Pero en Ed Wood, auxiliado por la maravillosa fotografía de Stefan Czapsky y una excelente reunión de intérpretes -entre los que brillan Johnny Deep, demostrando una vez más no ser sólo un rostro fotogénico sino un actor de amplio registro, y Martin Landau, magistral en su caracterización como Bela Lugosi-, Tim Burton no se limita a recrearse en obsesiones personales ni a retratar una vida y una época de especial atractivo para mitómanos del cine fantástico. La película es una reflexión sobre el trabajo del creador y el terrible abismo entre nuestros objetivos y la consecución de los mismos. El Salieri de Amadeus (1984) vivía amargado por no alcanzar las cotas geniales de Mozart, y lo verdaderamente trágico era su capacidad, gracias a sus conocimientos musicales, de darse cuenta mejor que nadie de su impotencia y del valor de su rival. El Wood de Burton, contrariamente, encarna una visión más optimista del problema. Aunque jamás consigue un éxito y los grandes productores se ríen de él, se siente embriagado por un ansia compulsiva de hacer cine y usa de todos los medios -algunos incluso ilegales- para salir adelante. Aunque en contadas ocasiones surge la duda, ésta es barrida por un entusiasmo vital irrefrenable. Tal vez no logre ser un gran artista, pero consigue dotar de un sentido a su existencia y proporcionar un poco de felicidad a los que le rodean, aun ilusoria y caduca, como el hada del cuento que transforma los ratones en caballos y la calabaza en carruaje sólo hasta medianoche. ¿Qué es más importante: ese pequeño brillo fugaz o una obra perdurable? Tal vez es mejor viajar que llegar, como decía Stevenson.

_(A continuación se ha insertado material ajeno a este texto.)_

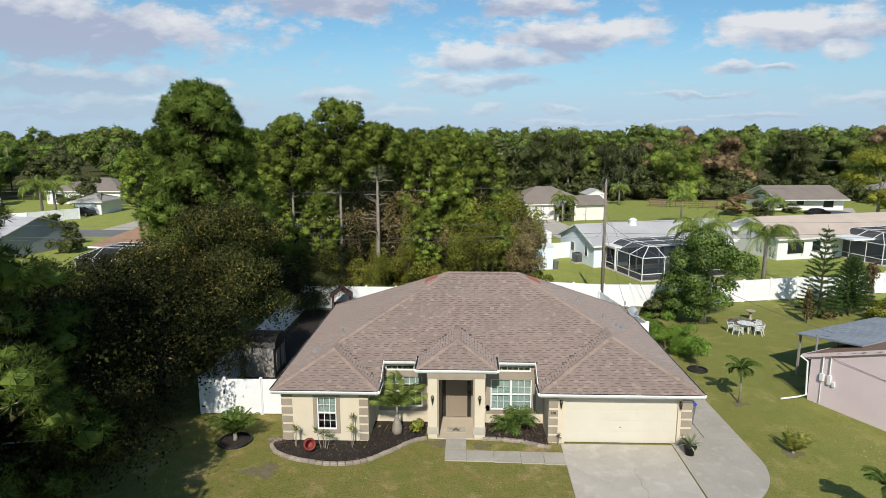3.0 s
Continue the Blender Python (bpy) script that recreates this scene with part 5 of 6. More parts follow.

Burton, para que su aserto no naufrague, detiene la película en el momento álgido de la carrera de Wood. De su alcoholismo y penurias económicas, de su trabajo como realizador de cine erótico de baja estofa, sólo nos informa en unos rótulos finales. Sale así el espectador con un regusto amargo, pero una sonrisa aún en la boca. La vida, aunque dura, no deja de contener sus momentos divertidos y -¡qué demonios!- hay que saber aprovecharlos.